This week the Nigerian government confirmed that it had released 20
activists who had been imprisoned for four years without trial. The
activists, from Ogoniland, had been accused of complicity in the murders
of four pro-government Ogoni tribal chiefs in 1994. The same murders for
which Ogoni leader and environmental campaigner Ken Saro-Wiwa and eight
other activists were executed in 1995. Saro-Wiwa led protests about the
exploitation of his homeland by oil companies, including Shell.
Nigeria’s leader, General Abubakar, also released details of a draft
constitution which promises greater transparency in political and
economic life.

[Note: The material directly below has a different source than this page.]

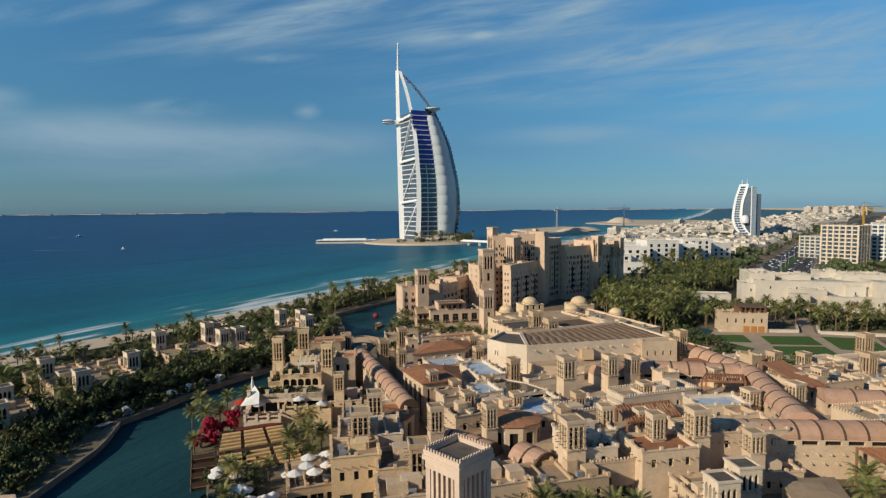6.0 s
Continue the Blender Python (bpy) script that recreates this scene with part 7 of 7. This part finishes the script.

The news should encourage pressure groups like Greenpeace
and companies like The Body Shop, which in 1995 won a PR Week award for
its campaign to free Saro-Wiwa.
The picture is very different from three years ago, when campaigners may
indeed have felt they were protesting in vain: on the day The Body Shop
received its award, it learned that Saro-Wiwa had been sentenced to
death. He and other activists were executed some days later. Nigeria’s
response came too late for Saro-Wiwa. But both the Nigerian government
and the oil companies operating in Nigeria and elsewhere have come a
long way since 1995.
BP now uses its web site to boast not about profits, but about its
social and ethical performance. The site gives details of BP-sponsored
community projects around the world.
This year Shell has invested an estimated pounds 18 million in its
global communications, appointing Fishburn Hedges and advertising agency
J Walter Thompson to help devise a programme to repair the damage done
by high profile incidents such as the disposal of the Brent Spar oil rig
and protests in Nigeria.
Last April Shell International produced its first Profits and Principles
report, which sets out its agenda for corporate and social
responsibility, with particular reference to events in Nigeria. In 1997,
for the first time, Shell formally stated its support for the UN
declaration of human rights. And the company’s actions back its words.
After battling with activists over the disposal of Brent Spar, it
decided that instead of dumping the rig, part of it would be used in an
extension to a quay in Norway.
Brent Spar is an example of how pressure group campaigns can have an
immediately tangible effect. Nigeria’s decision to release the 20 Ogoni
prisoners is not simply the result of sustained campaigning. But it is a
positive signal to those who believe that governments and businesses
will eventually feel the heat under the media spotlight.